Where is OP's DS getting this from?

Usually when my DS is tired or overstimulated he gets very quiet, not murderous.
Anonymous
Anonymous wrote:You definitely need to address the death threat.

Wtf?

It's a game and he threatened to kill you?

No, way. That's definitely a conversation and a reason for him to not play any games with any type of violence. Period. Not even minecraft.
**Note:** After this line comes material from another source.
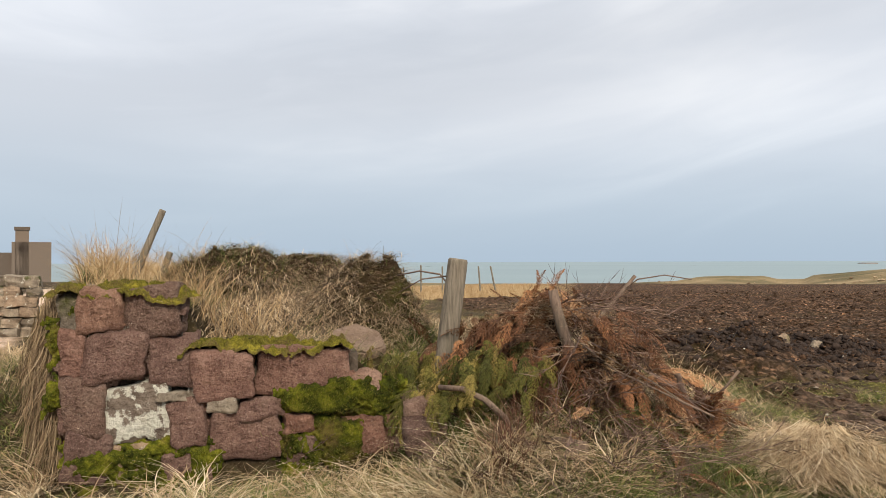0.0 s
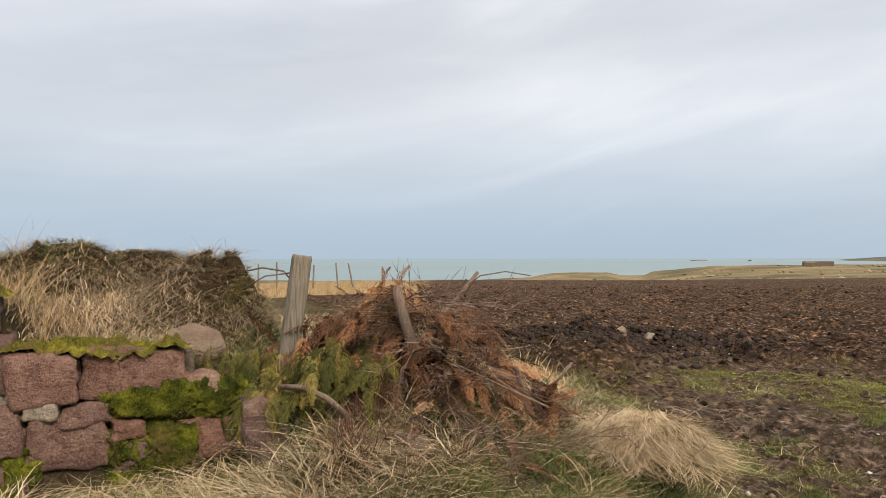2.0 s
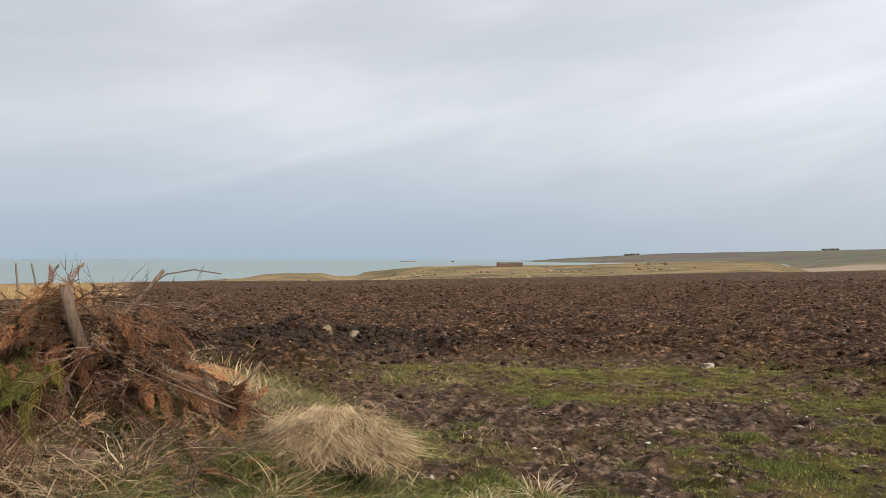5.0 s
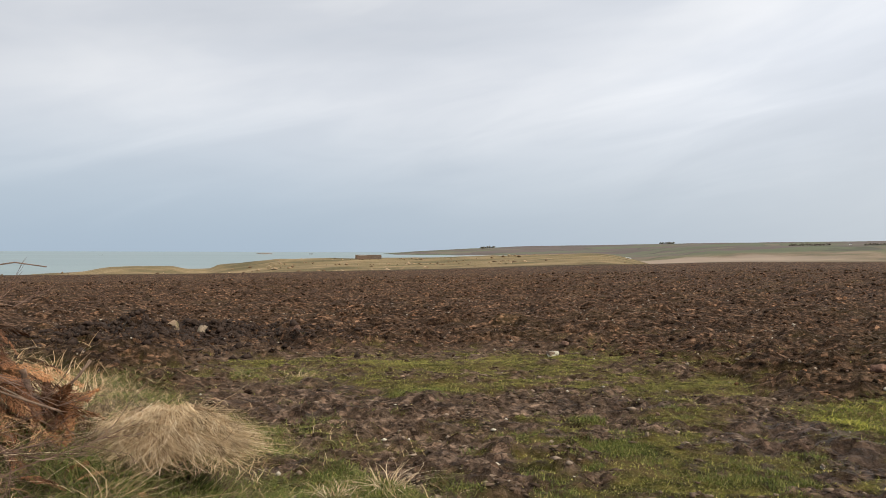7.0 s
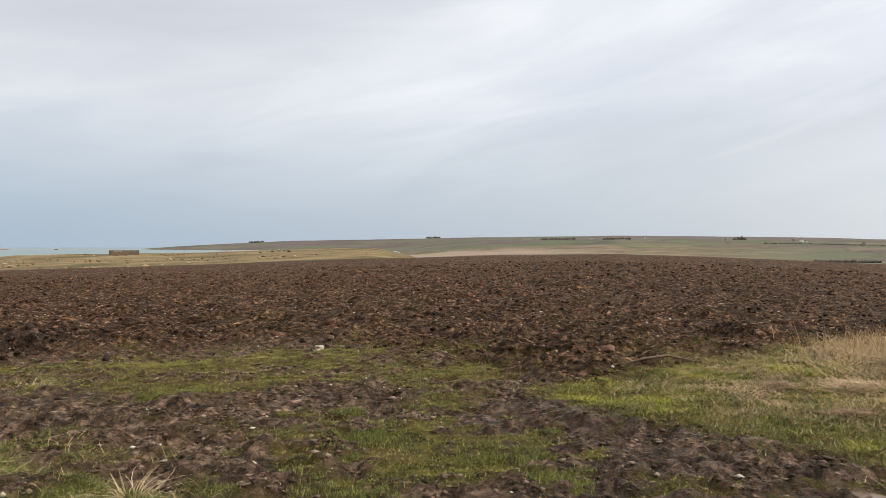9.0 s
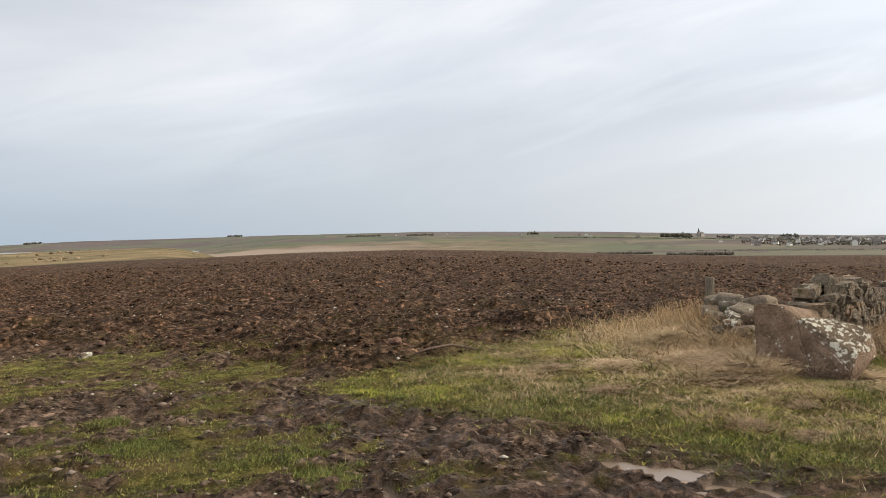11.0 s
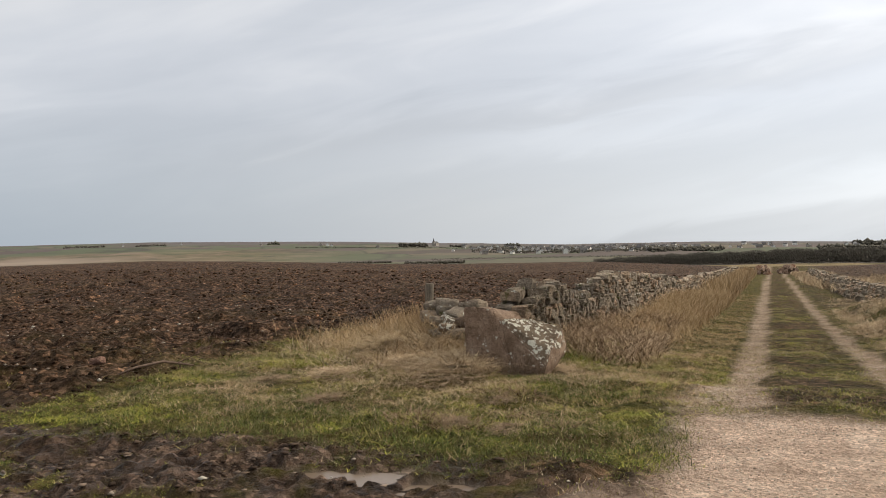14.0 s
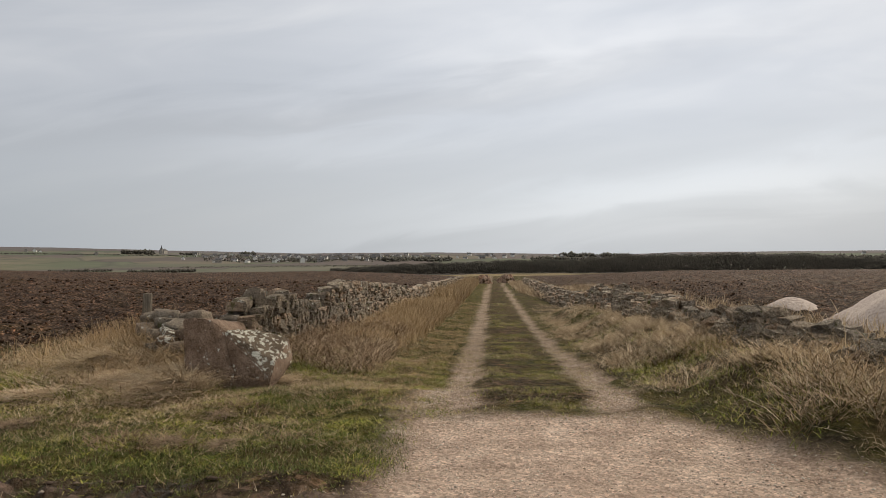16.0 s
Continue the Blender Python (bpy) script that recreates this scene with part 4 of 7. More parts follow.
def block_bm(w, deep, h, seed):
    """A roughly squared wall stone: skewed corners, worn arrises, chipped faces."""
    rs = random.Random(int(seed * 1000))
    bm = bmesh.new()
    bmesh.ops.create_cube(bm, size=2.0)
    bmesh.ops.subdivide_edges(bm, edges=bm.edges[:], cuts=9, use_grid_fill=True)
    corner = {(i, j, k): Vector((rs.uniform(-1, 1) * 0.2, rs.uniform(-1, 1) * 0.12, rs.uniform(-1, 1) * 0.2)) for i in (0, 1) for j in (0, 1) for k in (0, 1)}
    for v in bm.verts:
        p = v.co.copy()
        # superellipsoid rounding of edges and corners
        q = (abs(p.x) ** 13 + abs(p.y) ** 13 + abs(p.z) ** 13) ** (1 / 13)
        p = p / max(q, 1e-6) * max(abs(p.x), abs(p.y), abs(p.z))
        f = [(c + 1) / 2 for c in v.co]
        skew = Vector((0, 0, 0))
        for (i, j, k), o in corner.items():
            skew += o * (f[0] if i else 1 - f[0]) * (f[1] if j else 1 - f[1]) * (f[2] if k else 1 - f[2])
        p = p + skew
        p = Vector((p.x * w / 2, p.y * deep / 2, p.z * h / 2))
        d = p.normalized()
        s0 = Vector((seed, seed * 0.7, seed * 1.3))
        p += d * (0.026 * noise.noise(p * 6 + s0) + 0.020 * noise.noise(p * 15 + s0) + 0.013 * noise.noise(p * 34 + s0))
        v.co = p
    for fc in bm.faces:
        fc.smooth = True
    return bm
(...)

A few months ago a pre-teen literally killed his mom because she took a game from him. Your son probably wouldn't have said what he said to his dad, uncontrolled, males can feel rage and superiority over women, even at a young age. No, I don't think he was literally going to kill you in that moment, but he was expressing the extreme level of disrespect, hate, and superiority that was present in his heart at the moment.
Anonymous
Mine has a two hour limit per day split up by 40 min ea roblox/Minecraft/YouTube kids. I told him we are never buying the fake money and if he whines about that he could lose his privilege to play. I also talked about how that is just like throwing money out the window since you get nothing for that money and there are lots of games out there that don’t require extra money. I occasionally give extra time as a reward for chores or stuck somewhere, but he usually used that for YouTube kids. And I support social game groups where he does a class with in person gaming with others. Good luck.
Anonymous
I don't recall spending any money for Minecraft when my son spent hours and hours creating and monitoring worlds. Has that changes in the last 10 years?